- _Information provided_
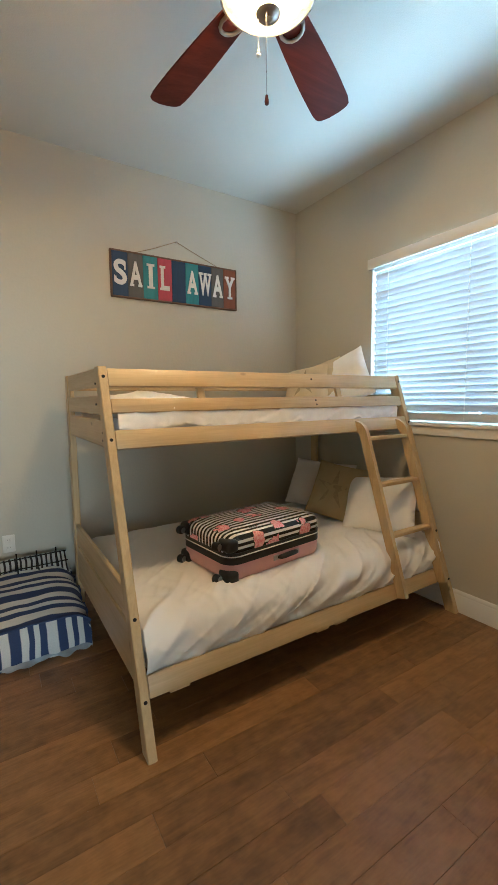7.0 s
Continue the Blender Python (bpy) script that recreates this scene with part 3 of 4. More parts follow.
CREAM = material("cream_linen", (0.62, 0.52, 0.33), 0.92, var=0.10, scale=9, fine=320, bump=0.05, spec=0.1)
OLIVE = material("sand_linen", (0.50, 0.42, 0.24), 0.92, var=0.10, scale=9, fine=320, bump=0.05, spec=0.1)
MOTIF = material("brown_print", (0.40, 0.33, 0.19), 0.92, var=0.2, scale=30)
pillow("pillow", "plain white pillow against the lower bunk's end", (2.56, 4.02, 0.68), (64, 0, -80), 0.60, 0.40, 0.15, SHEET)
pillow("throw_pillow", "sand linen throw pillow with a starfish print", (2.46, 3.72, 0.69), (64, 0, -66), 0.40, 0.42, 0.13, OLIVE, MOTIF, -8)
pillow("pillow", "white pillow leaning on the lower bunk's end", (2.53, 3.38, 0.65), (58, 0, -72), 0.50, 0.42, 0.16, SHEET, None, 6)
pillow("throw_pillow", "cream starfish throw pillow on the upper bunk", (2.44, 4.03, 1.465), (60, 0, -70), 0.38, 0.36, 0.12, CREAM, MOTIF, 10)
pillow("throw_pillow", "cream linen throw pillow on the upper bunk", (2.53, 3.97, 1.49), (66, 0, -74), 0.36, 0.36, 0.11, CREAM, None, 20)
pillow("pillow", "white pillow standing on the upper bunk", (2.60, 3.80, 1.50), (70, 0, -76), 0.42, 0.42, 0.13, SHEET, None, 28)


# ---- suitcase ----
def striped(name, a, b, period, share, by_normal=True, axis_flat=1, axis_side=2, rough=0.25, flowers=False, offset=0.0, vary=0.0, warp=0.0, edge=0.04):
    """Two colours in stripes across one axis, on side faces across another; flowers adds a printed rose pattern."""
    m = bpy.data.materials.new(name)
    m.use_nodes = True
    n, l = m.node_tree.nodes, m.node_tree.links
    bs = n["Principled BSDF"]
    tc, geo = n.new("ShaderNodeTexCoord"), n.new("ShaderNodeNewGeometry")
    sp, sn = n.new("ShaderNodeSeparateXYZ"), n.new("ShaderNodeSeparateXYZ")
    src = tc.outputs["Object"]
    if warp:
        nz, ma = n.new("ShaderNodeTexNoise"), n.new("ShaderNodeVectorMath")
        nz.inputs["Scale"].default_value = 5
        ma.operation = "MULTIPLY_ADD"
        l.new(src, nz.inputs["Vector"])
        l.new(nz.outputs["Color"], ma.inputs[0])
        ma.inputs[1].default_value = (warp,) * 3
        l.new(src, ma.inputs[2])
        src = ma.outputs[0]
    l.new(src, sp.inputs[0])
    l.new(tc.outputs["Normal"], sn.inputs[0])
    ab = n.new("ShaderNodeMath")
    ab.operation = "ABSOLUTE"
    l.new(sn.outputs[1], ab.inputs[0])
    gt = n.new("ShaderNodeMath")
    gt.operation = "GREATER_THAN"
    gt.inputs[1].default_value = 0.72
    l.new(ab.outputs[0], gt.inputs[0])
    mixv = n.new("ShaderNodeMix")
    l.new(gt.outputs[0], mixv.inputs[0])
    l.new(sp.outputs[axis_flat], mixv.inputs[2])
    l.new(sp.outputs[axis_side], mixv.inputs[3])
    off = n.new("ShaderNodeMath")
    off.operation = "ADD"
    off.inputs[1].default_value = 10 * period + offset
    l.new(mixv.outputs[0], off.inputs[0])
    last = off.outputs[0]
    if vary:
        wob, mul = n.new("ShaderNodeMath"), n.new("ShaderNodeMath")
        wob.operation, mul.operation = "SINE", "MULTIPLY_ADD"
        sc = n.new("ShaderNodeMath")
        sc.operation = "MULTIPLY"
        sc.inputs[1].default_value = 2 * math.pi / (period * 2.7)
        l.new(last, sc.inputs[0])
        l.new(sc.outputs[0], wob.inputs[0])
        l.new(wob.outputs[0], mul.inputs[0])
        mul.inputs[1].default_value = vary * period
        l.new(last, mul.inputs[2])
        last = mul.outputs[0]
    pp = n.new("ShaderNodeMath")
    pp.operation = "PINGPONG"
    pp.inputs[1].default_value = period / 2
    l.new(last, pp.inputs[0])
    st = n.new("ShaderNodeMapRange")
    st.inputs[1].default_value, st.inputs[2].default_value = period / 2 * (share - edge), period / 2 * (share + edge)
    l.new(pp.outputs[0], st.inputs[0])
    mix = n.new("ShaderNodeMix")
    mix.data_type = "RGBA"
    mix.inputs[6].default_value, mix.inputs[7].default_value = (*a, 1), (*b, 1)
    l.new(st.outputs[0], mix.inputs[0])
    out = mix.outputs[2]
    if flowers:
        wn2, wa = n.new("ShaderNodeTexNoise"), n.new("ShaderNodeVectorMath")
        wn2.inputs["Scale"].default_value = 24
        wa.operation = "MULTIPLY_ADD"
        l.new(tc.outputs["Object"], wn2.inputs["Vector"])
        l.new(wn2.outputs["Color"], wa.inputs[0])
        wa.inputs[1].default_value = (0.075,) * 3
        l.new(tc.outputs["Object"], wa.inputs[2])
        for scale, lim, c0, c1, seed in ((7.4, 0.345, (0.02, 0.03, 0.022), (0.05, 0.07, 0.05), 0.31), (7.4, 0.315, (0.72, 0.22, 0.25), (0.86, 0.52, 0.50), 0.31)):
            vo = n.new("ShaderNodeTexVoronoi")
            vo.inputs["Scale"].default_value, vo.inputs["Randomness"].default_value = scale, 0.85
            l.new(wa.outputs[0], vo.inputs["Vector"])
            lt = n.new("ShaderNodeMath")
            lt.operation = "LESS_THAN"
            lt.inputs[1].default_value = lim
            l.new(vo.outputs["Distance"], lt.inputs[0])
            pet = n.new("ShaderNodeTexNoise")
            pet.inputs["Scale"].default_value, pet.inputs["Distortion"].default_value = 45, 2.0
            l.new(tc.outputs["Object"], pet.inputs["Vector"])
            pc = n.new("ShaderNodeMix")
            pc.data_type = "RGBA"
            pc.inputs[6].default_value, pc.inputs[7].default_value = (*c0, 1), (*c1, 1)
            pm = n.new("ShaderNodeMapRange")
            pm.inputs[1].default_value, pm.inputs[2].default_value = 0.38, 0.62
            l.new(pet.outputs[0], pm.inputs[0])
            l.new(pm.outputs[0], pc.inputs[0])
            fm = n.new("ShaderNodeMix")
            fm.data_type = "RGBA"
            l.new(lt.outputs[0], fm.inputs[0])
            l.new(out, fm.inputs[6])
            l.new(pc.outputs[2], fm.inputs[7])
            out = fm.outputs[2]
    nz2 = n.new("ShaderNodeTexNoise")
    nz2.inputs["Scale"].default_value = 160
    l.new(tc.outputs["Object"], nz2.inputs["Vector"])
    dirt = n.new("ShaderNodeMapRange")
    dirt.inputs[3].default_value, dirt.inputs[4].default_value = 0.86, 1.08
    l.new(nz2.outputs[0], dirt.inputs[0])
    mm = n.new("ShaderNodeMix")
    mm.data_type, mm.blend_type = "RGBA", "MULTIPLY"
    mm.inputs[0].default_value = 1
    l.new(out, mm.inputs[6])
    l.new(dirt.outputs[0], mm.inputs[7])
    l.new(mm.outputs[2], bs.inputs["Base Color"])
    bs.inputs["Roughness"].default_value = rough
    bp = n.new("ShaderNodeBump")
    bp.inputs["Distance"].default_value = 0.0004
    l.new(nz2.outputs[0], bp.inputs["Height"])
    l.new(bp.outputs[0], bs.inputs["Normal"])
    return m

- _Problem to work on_
In your copy of the listing above, reproduce each line exactly and omit all pictures.

- _Finished task_
7.0 s
Continue the Blender Python (bpy) script that recreates this scene with part 3 of 4. More parts follow.
CREAM = material("cream_linen", (0.62, 0.52, 0.33), 0.92, var=0.10, scale=9, fine=320, bump=0.05, spec=0.1)
OLIVE = material("sand_linen", (0.50, 0.42, 0.24), 0.92, var=0.10, scale=9, fine=320, bump=0.05, spec=0.1)
MOTIF = material("brown_print", (0.40, 0.33, 0.19), 0.92, var=0.2, scale=30)
pillow("pillow", "plain white pillow against the lower bunk's end", (2.56, 4.02, 0.68), (64, 0, -80), 0.60, 0.40, 0.15, SHEET)
pillow("throw_pillow", "sand linen throw pillow with a starfish print", (2.46, 3.72, 0.69), (64, 0, -66), 0.40, 0.42, 0.13, OLIVE, MOTIF, -8)
pillow("pillow", "white pillow leaning on the lower bunk's end", (2.53, 3.38, 0.65), (58, 0, -72), 0.50, 0.42, 0.16, SHEET, None, 6)
pillow("throw_pillow", "cream starfish throw pillow on the upper bunk", (2.44, 4.03, 1.465), (60, 0, -70), 0.38, 0.36, 0.12, CREAM, MOTIF, 10)
pillow("throw_pillow", "cream linen throw pillow on the upper bunk", (2.53, 3.97, 1.49), (66, 0, -74), 0.36, 0.36, 0.11, CREAM, None, 20)
pillow("pillow", "white pillow standing on the upper bunk", (2.60, 3.80, 1.50), (70, 0, -76), 0.42, 0.42, 0.13, SHEET, None, 28)


# ---- suitcase ----
def striped(name, a, b, period, share, by_normal=True, axis_flat=1, axis_side=2, rough=0.25, flowers=False, offset=0.0, vary=0.0, warp=0.0, edge=0.04):
    """Two colours in stripes across one axis, on side faces across another; flowers adds a printed rose pattern."""
    m = bpy.data.materials.new(name)
    m.use_nodes = True
    n, l = m.node_tree.nodes, m.node_tree.links
    bs = n["Principled BSDF"]
    tc, geo = n.new("ShaderNodeTexCoord"), n.new("ShaderNodeNewGeometry")
    sp, sn = n.new("ShaderNodeSeparateXYZ"), n.new("ShaderNodeSeparateXYZ")
    src = tc.outputs["Object"]
    if warp:
        nz, ma = n.new("ShaderNodeTexNoise"), n.new("ShaderNodeVectorMath")
        nz.inputs["Scale"].default_value = 5
        ma.operation = "MULTIPLY_ADD"
        l.new(src, nz.inputs["Vector"])
        l.new(nz.outputs["Color"], ma.inputs[0])
        ma.inputs[1].default_value = (warp,) * 3
        l.new(src, ma.inputs[2])
        src = ma.outputs[0]
    l.new(src, sp.inputs[0])
    l.new(tc.outputs["Normal"], sn.inputs[0])
    ab = n.new("ShaderNodeMath")
    ab.operation = "ABSOLUTE"
    l.new(sn.outputs[1], ab.inputs[0])
    gt = n.new("ShaderNodeMath")
    gt.operation = "GREATER_THAN"
    gt.inputs[1].default_value = 0.72
    l.new(ab.outputs[0], gt.inputs[0])
    mixv = n.new("ShaderNodeMix")
    l.new(gt.outputs[0], mixv.inputs[0])
    l.new(sp.outputs[axis_flat], mixv.inputs[2])
    l.new(sp.outputs[axis_side], mixv.inputs[3])
    off = n.new("ShaderNodeMath")
    off.operation = "ADD"
    off.inputs[1].default_value = 10 * period + offset
    l.new(mixv.outputs[0], off.inputs[0])
    last = off.outputs[0]
    if vary:
        wob, mul = n.new("ShaderNodeMath"), n.new("ShaderNodeMath")
        wob.operation, mul.operation = "SINE", "MULTIPLY_ADD"
        sc = n.new("ShaderNodeMath")
        sc.operation = "MULTIPLY"
        sc.inputs[1].default_value = 2 * math.pi / (period * 2.7)
        l.new(last, sc.inputs[0])
        l.new(sc.outputs[0], wob.inputs[0])
        l.new(wob.outputs[0], mul.inputs[0])
        mul.inputs[1].default_value = vary * period
        l.new(last, mul.inputs[2])
        last = mul.outputs[0]
    pp = n.new("ShaderNodeMath")
    pp.operation = "PINGPONG"
    pp.inputs[1].default_value = period / 2
    l.new(last, pp.inputs[0])
    st = n.new("ShaderNodeMapRange")
    st.inputs[1].default_value, st.inputs[2].default_value = period / 2 * (share - edge), period / 2 * (share + edge)
    l.new(pp.outputs[0], st.inputs[0])
    mix = n.new("ShaderNodeMix")
    mix.data_type = "RGBA"
    mix.inputs[6].default_value, mix.inputs[7].default_value = (*a, 1), (*b, 1)
    l.new(st.outputs[0], mix.inputs[0])
    out = mix.outputs[2]
    if flowers:
        wn2, wa = n.new("ShaderNodeTexNoise"), n.new("ShaderNodeVectorMath")
        wn2.inputs["Scale"].default_value = 24
        wa.operation = "MULTIPLY_ADD"
        l.new(tc.outputs["Object"], wn2.inputs["Vector"])
        l.new(wn2.outputs["Color"], wa.inputs[0])
        wa.inputs[1].default_value = (0.075,) * 3
        l.new(tc.outputs["Object"], wa.inputs[2])
        for scale, lim, c0, c1, seed in ((7.4, 0.345, (0.02, 0.03, 0.022), (0.05, 0.07, 0.05), 0.31), (7.4, 0.315, (0.72, 0.22, 0.25), (0.86, 0.52, 0.50), 0.31)):
            vo = n.new("ShaderNodeTexVoronoi")
            vo.inputs["Scale"].default_value, vo.inputs["Randomness"].default_value = scale, 0.85
            l.new(wa.outputs[0], vo.inputs["Vector"])
            lt = n.new("ShaderNodeMath")
            lt.operation = "LESS_THAN"
            lt.inputs[1].default_value = lim
            l.new(vo.outputs["Distance"], lt.inputs[0])
            pet = n.new("ShaderNodeTexNoise")
            pet.inputs["Scale"].default_value, pet.inputs["Distortion"].default_value = 45, 2.0
            l.new(tc.outputs["Object"], pet.inputs["Vector"])
            pc = n.new("ShaderNodeMix")
            pc.data_type = "RGBA"
            pc.inputs[6].default_value, pc.inputs[7].default_value = (*c0, 1), (*c1, 1)
            pm = n.new("ShaderNodeMapRange")
            pm.inputs[1].default_value, pm.inputs[2].default_value = 0.38, 0.62
            l.new(pet.outputs[0], pm.inputs[0])
            l.new(pm.outputs[0], pc.inputs[0])
            fm = n.new("ShaderNodeMix")
            fm.data_type = "RGBA"
            l.new(lt.outputs[0], fm.inputs[0])
            l.new(out, fm.inputs[6])
            l.new(pc.outputs[2], fm.inputs[7])
            out = fm.outputs[2]
    nz2 = n.new("ShaderNodeTexNoise")
    nz2.inputs["Scale"].default_value = 160
    l.new(tc.outputs["Object"], nz2.inputs["Vector"])
    dirt = n.new("ShaderNodeMapRange")
    dirt.inputs[3].default_value, dirt.inputs[4].default_value = 0.86, 1.08
    l.new(nz2.outputs[0], dirt.inputs[0])
    mm = n.new("ShaderNodeMix")
    mm.data_type, mm.blend_type = "RGBA", "MULTIPLY"
    mm.inputs[0].default_value = 1
    l.new(out, mm.inputs[6])
    l.new(dirt.outputs[0], mm.inputs[7])
    l.new(mm.outputs[2], bs.inputs["Base Color"])
    bs.inputs["Roughness"].default_value = rough
    bp = n.new("ShaderNodeBump")
    bp.inputs["Distance"].default_value = 0.0004
    l.new(nz2.outputs[0], bp.inputs["Height"])
    l.new(bp.outputs[0], bs.inputs["Normal"])
    return m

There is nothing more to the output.